C.J. Klaas

Personal information
- Full name: Craig Jared Klaas
- Date of birth: August 23, 1983 (age 41)
- Place of birth: Rockford, Illinois, United States
- Height: 5 ft 7 in (1.70 m)
- Position(s): Defender / Midfielder

Youth career
- 2001–2004: University of Washington

Senior career*
- Years: Team / Apps / (Gls)
- 2001: Chicago Fire Premier
- 2005–2006: Seattle Sounders / 49 / (3)

International career
- 2001–2003: U.S. U-20

= C. J. Klaas =

American soccer player

C.J. Klaas (born August 23, 1983, in Rockford, Illinois) is an American soccer player who played for U.S. at the 2003 FIFA World Youth Championship and spent two seasons with the Seattle Sounders in the USL First Division.

==Youth==
Klaas was born and raised in Illinois, playing for the Chicago Magic which won the 1999 U-17 National Championship.

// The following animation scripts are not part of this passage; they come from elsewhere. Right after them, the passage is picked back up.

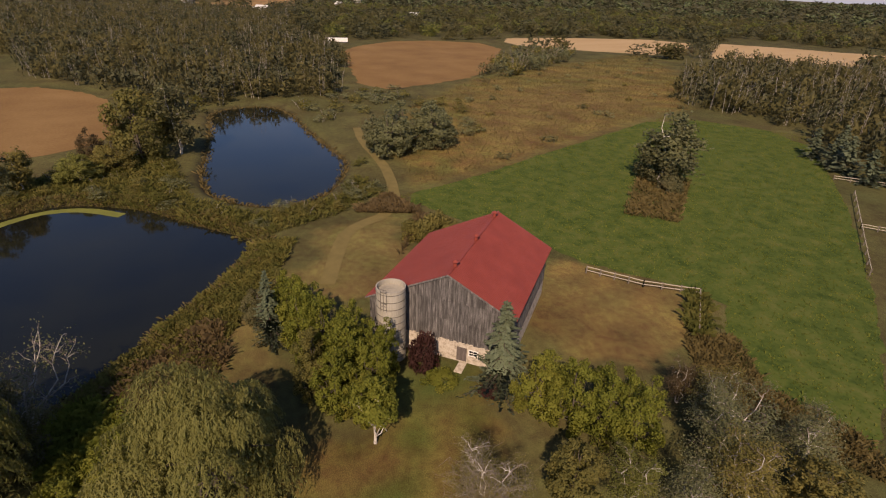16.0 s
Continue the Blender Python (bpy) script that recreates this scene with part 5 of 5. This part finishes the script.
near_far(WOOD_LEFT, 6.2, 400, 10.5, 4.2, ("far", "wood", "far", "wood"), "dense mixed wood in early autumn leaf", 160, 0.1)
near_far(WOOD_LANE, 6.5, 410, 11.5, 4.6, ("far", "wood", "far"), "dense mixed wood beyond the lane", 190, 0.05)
wood(WOOD_MID, 8.6, 420, 9.0, 4.4, FARW, ("far", "dark", "spruce", "bank"), "mixed trees beyond the road", 0.05)
wood([(-10, 207), (24, 208), (44, 226), (60, 238), (110, 270), (200, 314), (190, 332), (90, 292), (40, 257), (0, 236)], 6.5, 425, 8.5, 4.0, NEARW, ("bank", "far", "spruce", "green"), "roadside trees beyond the lawn", 0.05)
GARDEN = [(108, 148, 6), (104, 166, 8), (112, 172, 9), (128, 174, 10), (138, 158, 9), (129, 145, 6), (141, 178, 10), (147, 160, 11), (149, 188, 9), (172, 188, 8), (97, 160, 7), (94, 178, 8), (84, 192, 8), (120, 188, 9), (104, 192, 8), (152, 152, 5),
          (248, 246, 9), (280, 254, 10), (253, 214, 6), (312, 238, 9), (322, 222, 8), (290, 246, 11), (234, 240, 9), (224, 224, 8), (200, 226, 9), (180, 214, 10), (160, 205, 9), (140, 205, 9), (118, 142, 5), (136, 150, 5),
          (109, 147, 9), (113, 144, 8), (105, 145, 9), (151, 160, 11), (146, 153, 10), (155, 157, 9), (254, 219, 11), (248, 214, 10), (287, 205, 11), (276, 206, 10), (264, 214, 9), (126, 150, 9), (100, 150, 9)]
for part_of, tone in ((0, "dark"), (1, "green"), (2, "olive")):
    spots = GARDEN[part_of::3]
    stuff("garden_trees", NEARW, np.array([q[0] for q in spots], float), np.array([q[1] for q in spots], float), np.array([q[2] for q in spots], float), np.array([q[2] * 0.48 for q in spots]), LEAF[tone], "garden trees round the far houses", "woods", 431 + part_of)
wood(WOOD_HOUSES, 7.2, 430, 8.5, 4.2, NEARW, ("bank", "far", "dark", "olive"), "garden trees round the farmhouses")
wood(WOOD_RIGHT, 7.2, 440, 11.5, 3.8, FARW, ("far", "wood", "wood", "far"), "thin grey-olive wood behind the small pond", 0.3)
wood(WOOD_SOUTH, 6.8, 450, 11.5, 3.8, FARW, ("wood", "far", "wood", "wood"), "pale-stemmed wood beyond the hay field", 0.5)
wood(WOOD_BELT, 18, 460, 11, 5.5, FARW, ("green", "wood", "dark"), "broad wooded belt beyond the fields")
wood([(238, -150), (268, -176), (300, -205), (330, -250), (318, -280), (285, -245), (250, -190)], 7, 465, 8.5, 3.8, FARW, ("olive", "grey", "dark"), "hedgerow trees along the field edge", 0.3)
wood([(160, 2), (190, 4), (252, 8), (222, -12), (214, -18), (190, -12), (165, -8)], 6, 468, 4.5, 3.2, FARW, ("olive", "wood", "weed"), "low scrub round the small pond", 0.3, name="scrub")
wood([(176, -48), (214, -48), (224, -72), (232, -110), (205, -95), (182, -66)], 8, 469, 3.0, 2.8, FARW, ("olive", "weed", "grey"), "low scrub round the small pond", 0.3, name="scrub")
wood([(288, -364), (350, -300), (356, -306), (294, -372)], 14, 466, 9, 4.5, FARW, ("dark", "rust"), "hedgerow trees along the field edge", 0.3)
wood([(205, -372), (262, -378), (280, -370), (282, -364), (205, -364)], 12, 467, 10, 4.5, FARW, ("dark", "rust"), "hedgerow trees along the field edge", 0.3)
wood(BANK, 5.2, 470, 2.3, 2.2, NEARW, ("olive", "weed", "grey", "olive"), "scrubby bushes between the ponds", 0.35, name="scrub")
wood(NORTH_BANK, 5.0, 475, 4.2, 3.2, NEARW, ("olive", "rust", "green"), "scrubby bushes on the far bank", 0.2, name="scrub")
wood([(95, 60), (106, 76), (150, 100), (166, 90), (150, 60), (140, 44), (122, 60)], 9, 478, 4.5, 3, NEARW, ("olive", "rust"), "scattered bushes beside the field", 0.2, name="scrub")
wood([(98, -20), (106, -44), (128, -50), (140, -48), (132, -46), (112, -36), (104, -24)], 5.5, 479, 1.8, 1.9, NEARW, ("olive", "weed"), "low bushes at the small pond", 0.2, name="scrub")
wood([(145, -58), (170, -75), (200, -95), (180, -110), (150, -100), (135, -80)], 10, 480, 3.4, 3, NEARW, ("grey", "olive"), "grey-green bushes in the rough meadow", 0, name="scrub")
wood(MEADOW, 22, 481, 2.2, 2.2, FARW, ("olive", "dark", "grey"), "scattered bushes in the rough meadow", 0, name="scrub")
wood([(232, 205), (250, 218), (285, 196), (330, 190), (325, 178), (262, 186)], 6.5, 482, 5, 2.6, CONI, ("spruce", "dark"), "dark evergreen hedge below the farmhouse", 0)
wood([(300, 96), (318, 84), (340, 68), (330, 60), (300, 80)], 6.5, 483, 9, 4, CONI, ("spruce",), "clump of dark evergreens in the fields", 0)
wood([(4, 118), (20, 101), (34, 94), (50, 86), (62, 84), (76, 104), (66, 126), (40, 150), (24, 160), (6, 180)], 6.5, 485, 5.5, 3.0, NEARW, ("green", "olive", "rust"), "low trees between the pond and the far lawn", 0.1, name="scrub")
wood([(30, 164), (50, 152), (60, 140), (66, 146), (46, 164), (36, 172)], 5, 484, 5, 1.8, CONI, ("spruce", "green"), "young evergreens along the lawn", 0)


def horizon_woods():
    """Tree cover out to the skyline, thinning into clumps."""
    rg = np.random.default_rng(500)
    n = 10500
    d = 430 + 2500 * rg.random(n) ** 1.25
    a = math.pi / 2 - rg.uniform(-0.76, 2.8, n)  # bearings from the north-west to the south
    x, y = d * np.cos(a), d * np.sin(a)
    ok = ripple(x, y, 420, 9) + 0.4 * ripple(x, y, 120, 10) > -0.32
    for f in (FIELD_A, FIELD_B, FIELD_C, FIELD_D, FAR_GREEN, *FAR_FIELDS):
        ok &= ~inside(f, x, y)
    for w in (WOOD_LEFT, WOOD_RIGHT, WOOD_SOUTH, WOOD_MID, WOOD_LANE):
        ok &= ~inside(w, x, y)
    for hx, hy, hr in HOMES:
        ok &= np.hypot(x - hx, y - hy) > hr + 14
    x, y, d = x[ok], y[ok], d[ok]
    h, r = rg.uniform(9, 16, len(x)) + 3 * (d > 1500), rg.uniform(4.5, 7.5, len(x)) * (1 + d / 2500)
    k = rg.integers(0, 3, len(x))
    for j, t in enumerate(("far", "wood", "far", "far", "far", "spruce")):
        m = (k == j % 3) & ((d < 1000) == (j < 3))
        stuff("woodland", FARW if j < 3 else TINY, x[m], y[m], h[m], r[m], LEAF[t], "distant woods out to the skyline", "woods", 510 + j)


horizon_woods()


def tufts(poly_or_pts, n, seed, h, leaf, name, label, width=0.5, near=None):
    """Upright blades and stalks over an area."""
    n *= 2
    rg = np.random.default_rng(seed)
    if near is not None:  # along an outline, within a band beside the water
        p = np.asarray(poly_or_pts, float)
        q = np.roll(p, -1, 0)
        ln = np.hypot(*(q - p).T)
        k = rg.choice(len(p), n, p=ln / ln.sum())
        t = rg.random((n, 1))
        xy = p[k] + (q - p)[k] * t
        d = (q - p)[k] / ln[k][:, None]
        xy = xy + np.stack([d[:, 1], -d[:, 0]], -1) * rg.uniform(near[0], near[1], (n, 1))
        x, y = xy.T
    else:
        p = np.asarray(poly_or_pts, float)
        x, y = rg.uniform(p[:, 0].min(), p[:, 0].max(), n * 3), rg.uniform(p[:, 1].min(), p[:, 1].max(), n * 3)
        ok = inside(p, x, y) & (shore(P1, x, y) > 0.3)
        x, y = x[ok][:n], y[ok][:n]
    z = land(x, y)
    ok = (z > -0.9) & ~inside(LAWN, x, y)
    x, y, z = x[ok], y[ok], z[ok]
    m = len(x)
    hh = h * rg.uniform(0.5, 1.35, m) * (1 + 0.35 * ripple(x, y, 6, seed))
    a = rg.uniform(0, 6.283, m)
    w = width * rg.uniform(0.3, 1.0, m) * 0.24
    lean = rg.normal(0, 0.5, (m, 2)) * hh[:, None]
    c, s = np.cos(a) * w, np.sin(a) * w
    v = np.stack([np.stack([x - c * 0.4, y - s * 0.4, z - 0.05], -1), np.stack([x + c * 0.4, y + s * 0.4, z - 0.05], -1),
                  np.stack([x + c + lean[:, 0], y + s + lean[:, 1], z + hh], -1), np.stack([x - c + lean[:, 0] * 1.3, y - s + lean[:, 1] * 1.3, z + hh * 0.85], -1)], 1).reshape(-1, 3)
    tagged(new(name, mesh_from(name, v, np.arange(4 * m).reshape(-1, 4), [LEAF[leaf]])), label, "plants", kind="stuff")


NEAR_SHORE = [(20, 43.5), (29, 38.4), (38, 34), (47, 27), (55, 19.5), (63, 11), (70, 4.8), (82, -6), (91, -12)]
tufts(P1, 15000, 600, 0.65, "reed", "reeds", "dry reeds and grasses round the pond", 0.22, (-0.5, 4.0))
tufts(P1, 12000, 601, 0.6, "weed", "weeds", "green rushes round the pond", 0.35, (-0.5, 4.5))
tufts(P2, 9000, 602, 0.8, "reed", "reeds", "dry reeds round the small pond", 0.3, (-0.5, 5))
tufts([(48, 4), (58, 14), (66, 8), (82, -5), (92, -12), (90, -20), (76, -12), (62, -3), (50, 0)], 16000, 603, 0.65, "weed", "weeds", "rank weeds between lawn and pond", 0.3)
tufts(P2, 6000, 614, 0.5, "weed", "weeds", "green rushes round the small pond", 0.3, (0.0, 9.0))
tufts(RED_REED, 4000, 604, 0.8, "rust", "reeds", "yellow-green reeds near the pond", 0.3)
tufts([(40, 2), (44, 12), (52, 16), (58, 12), (50, 2)], 9000, 605, 0.9, "light", "weeds", "lush green weeds under the willow", 0.35)
tufts(BANK, 14000, 606, 0.8, "weed", "reeds", "dry grasses between the ponds", 0.45)
tufts(NORTH_BANK, 9000, 607, 1.0, "reed", "reeds", "dry grasses on the far bank", 0.4)
tufts([(76, -34), (90, -46), (104, -44), (98, -34), (92, -46), (84, -40)], 5000, 608, 0.9, "rust", "weeds", "brown weeds behind the barn", 0.4)
tufts(MEADOW, 12000, 609, 0.5, "reed", "meadow_grass", "dry meadow grass beyond the hay field", 0.4)
tufts([(66, -92), (74, -85), (92, -108), (84, -118)], 2500, 610, 0.8, "reed", "weeds", "brown weeds on the field knoll", 0.5)
tufts(CROP, 15000, 611, 0.2, "crop", "crop_plants", "green hay crop in the field", 0.6)
tufts([(36, -62), (38, -61), (45, -70), (43.5, -72)], 900, 612, 1.1, "weed", "weeds", "weeds along the paddock fence", 0.4)
tufts([(10, -58), (18, -54), (28, -52), (38, -60), (34, -66), (26, -60), (16, -62)], 4000, 613, 0.6, "reed", "weeds", "rough grass at the field's edge", 0.4)


def litter():
    """Fallen leaves on the lawn."""
    rg = np.random.default_rng(700)
    x, y = rg.uniform(-4, 20, 1100), rg.uniform(10, 47, 1100)
    ok = inside(LAWN, x, y)
    p = np.stack([x[ok], y[ok], np.full(ok.sum(), LEVEL + 0.03)], -1)
    v, f = cards(rg, p, 0.09, np.tile((0, 0, 1.0), (len(p), 1)), 1.2)
    tagged(new("fallen_leaves", mesh_from("fallen_leaves", v, f, [LEAF["yellow"]])), "yellow fallen leaves strewn over the lawn", "leaves", kind="stuff")
    x, y = rg.uniform(52, 70, 36), rg.uniform(38, 58, 36)
    ok = shore(P1, x, y) < -3
    p = np.stack([x[ok], y[ok], np.full(ok.sum(), 0.02)], -1)
    v, f = cards(rg, p, 0.22, np.tile((0, 0, 6.0), (len(p), 1)), 1.5)
    tagged(new("lily_pads", mesh_from("lily_pads", v, f, [PALE_RAIL])), "pale flecks of drifting leaves on the pond", "leaves", kind="stuff")


litter()
ALGAE = mat("pond_scum", [(0.1, 0.11, 0.02), (0.16, 0.17, 0.03)], 0.4, 0.8, 0.2)
strip("pond_scum", [(116, 33), (122, 27), (125, 21), (123, 14), (117, 8)], 2.2, 0.012, ALGAE, "yellow-green scum along the pond's edge", "pond scum", 5)
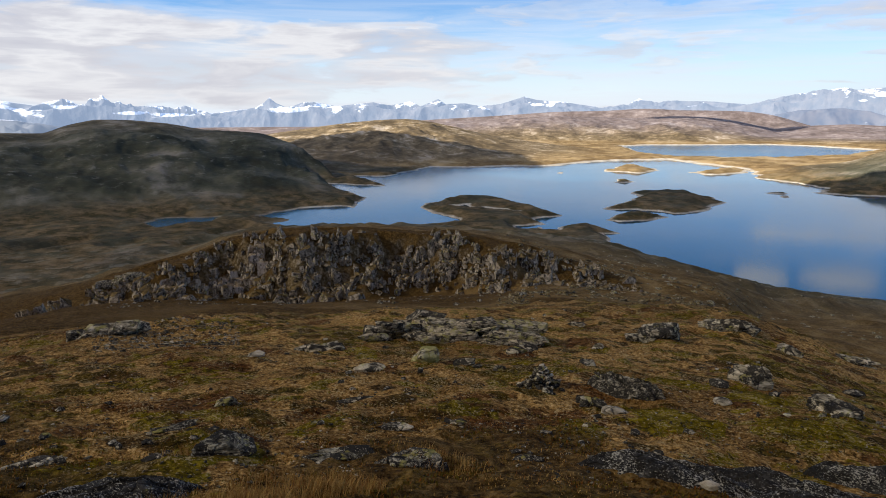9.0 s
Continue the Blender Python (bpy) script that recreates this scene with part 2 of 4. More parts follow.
HILLS = [
    # the dark hill beyond the valley
    hill([(-130, -6), (-97, -4.5), (-95.3, -4.4), (-94.1, -4.0), (-92.2, -3.0), (-90.3, -2.03), (-89.1, -1.54), (-84.3, -1.6), (-82.6, -1.8),
          (-80.8, -1.2), (-79.5, -0.86), (-76.8, -0.88), (-74.1, -1.0), (-72.3, -1.37), (-69, -1.48), (-67.6, -0.93), (-65.7, -0.52),
          (-63.3, -0.57), (-60.5, -0.86), (-58.1, -1.33), (-55.3, -1.51), (-53.5, -1.7), (-51.1, -2.56), (-48.8, -3.7), (-47.4, -5.3), (-45.3, -7.1), (-44.5, -9)],
         [(-130, 900), (-93, 860), (-75, 830), (-60, 850), (-53, 930), (-47, 965), (-44, 980)],
         [(-130, 1600), (-90, 1500), (-80, 1650), (-60, 1650), (-53, 1500), (-48.8, 1300), (-47, 1150), (-44, 1060)], 0.25, 0.4),
    # the sunlit hill on the far side of the bay
    hill([(-75, -3.2), (-60, -2.4), (-54, -1.9), (-51.7, -1.58), (-48.2, -1.09), (-45.9, -0.84), (-44.1, -0.68), (-41.4, -0.61), (-39.5, -0.89), (-37.7, -1.28), (-35.8, -1.76),
          (-32.9, -2.24), (-29.6, -2.72), (-27.2, -2.91), (-24.4, -3.28), (-22.5, -3.6), (-20, -4.2)],
         [(-75, 1500), (-50, 1400), (-40, 1600), (-30, 1660), (-24, 1850), (-20, 1950)],
         [(-75, 2600), (-40, 2650), (-33, 2500), (-27, 2300), (-20, 2150)], 0.1, 0.5, 0.8),
    # the brown fells behind the second lake
    hill([(-100, -1.8), (-60, -1.6), (-45, -1.2), (-36.7, -0.82), (-33, -0.5), (-29.5, -0.42), (-26, -0.5), (-22.7, -0.62), (-20.4, -0.42), (-17.5, -0.52), (-15.5, -0.8),
          (-13.8, -1.2), (-12.1, -1.54), (-9.6, -1.66), (-2.1, -1.75), (20, -1.5), (40, -1.2), (100, -1)],
         [(-100, 2900), (-30, 2800), (-20, 2780), (-12, 2950), (0, 2800), (40, 2800)],
         [(-100, 3900), (-30, 3900), (-12, 4100), (40, 4100)], 0.05, 0.5, 0.7),
    # a second rank of fells
    hill([(-48, -1.2), (-40, -0.7), (-32.8, -0.3), (-29.3, -0.05), (-25.6, -0.02), (-21.7, 0.22), (-20.5, 0.02), (-17.5, 0.0), (-15, -0.05), (-13, -0.3), (-11.4, -0.85), (-9.6, -1.4), (-6, -1.8)],
         [(-48, 4050), (-8, 4050)], [(-48, 4300), (-8, 4300)], 0.15, 1.2),
    # the shaded hill across the lake
    hill([(-15, -5.2), (-13.7, -4.62), (-10.5, -4.03), (-7.7, -3.69), (-5.8, -2.83), (-2.1, -2.08), (0.8, -2.0), (3.2, -2.29), (5.5, -2.71), (7.9, -2.53),
          (10.2, -2.8), (14.8, -3.6), (20, -4.8), (25, -6)],
         [(-15, 1480), (-11, 1360), (-7, 1240), (5, 1220), (15, 1300), (25, 1250)], [(-15, 1650), (-8, 1560), (5, 1560), (25, 1600)], 0.1, 0.5),
    # the sunlit hill behind it
    hill([(-6, -4), (1.7, -2.17), (3.2, -1.68), (5.5, -0.94), (7.8, -0.67), (10.1, -0.5), (12.8, -0.41), (14.6, -0.65), (16, -0.76), (17.8, -1.61), (19.1, -2.3),
          (21.2, -3.0), (26, -4)],
         [(-6, 1800), (25, 1750)], [(-6, 2500), (25, 2500)], 0.15, 0.4, 0.8),
    # the shaded slopes at the lake's end
    hill([(8, -4.5), (12, -3.4), (15, -3.0), (19, -2.95), (21.5, -2.75), (22.6, -2.2), (24.4, -1.44), (26.3, -0.97), (28.5, -0.5), (30.6, -0.06), (32.8, 0.25), (40, 0.7), (80, 0)],
         [(8, 1290), (17, 1290), (20, 1240), (25, 1150), (34, 1090), (60, 1020)], [(8, 2000), (22, 1900), (60, 1900)], 0.12, 0.5, 0.9),
    # low fells at the mountains' foot
    hill([(-20, -2), (-14, -1.5), (-11, -1.15), (-8, -1.0), (-4, -1.2), (0, -0.95), (4, -1.1), (8, -0.85), (12, -1.0), (18, -1.3), (30, -2)],
         [(-20, 3300), (30, 3300)], [(-20, 4050), (30, 4050)], 0.1, 0.4, 0.8),
    # a low dark ridge before the flat-topped fell
    hill([(11, -2), (14.4, -0.65), (16.8, -0.47), (18.9, -0.44), (21.1, -0.96), (22.7, -1.27), (24.4, -1.53), (28, -2.2)],
         [(11, 2750), (28, 2750)], [(11, 3250), (28, 3250)], 0.15, 0.3),
    # the flat-topped fell far off
    hill([(15, -2), (18, -0.9), (19.6, -0.21), (21.8, 0.18), (23, 0.41), (24.2, 0.34), (25, 0.14), (26, -0.35), (26.9, -0.6), (33, -0.6), (45, -0.6)],
         [(15, 3300), (45, 3300)], [(15, 4150), (45, 4150)], 0.1, 0.3, 1.6),
]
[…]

He then attended the University of Washington where he played on the men's soccer team from 2001 to 2004. He was a first team All American in 2003 and 2004. He graduated with a bachelor's degree in economics in 2005.

==National team==
Klaas was selected to the United States U-20 men's national soccer team which competed at the 2003 FIFA World Youth Championship. The U.S. lost to Argentina in the quarterfinals. He played in four matches, including the loss to Argentina.

==Professional==
Klaas played one season with the Chicago Fire Premier of the fourth division Premier Development League in 2001. The San Jose Earthquakes of Major League Soccer selected Klaas in the third round (thirty-second overall) in the 2005 MLS SuperDraft. The Chicago Storm of Major Indoor Soccer League also selected Klaas with the second pick of the 2005 MISL College Draft. Klaas chose not to sign with either the Earthquakes or Storm in order to finish his degree. After completing it, he joined the Seattle Sounders of the USL First Division. Klaas quickly cemented himself as a critical cog in the Sounders defensive scheme over the next two seasons. However, he left the Sounders after the 2006 season.

==Post-soccer career==
Klaas joined Klaas Financial in 2007, which was founded by his father, Craig Klaas. He is currently the president and CFO.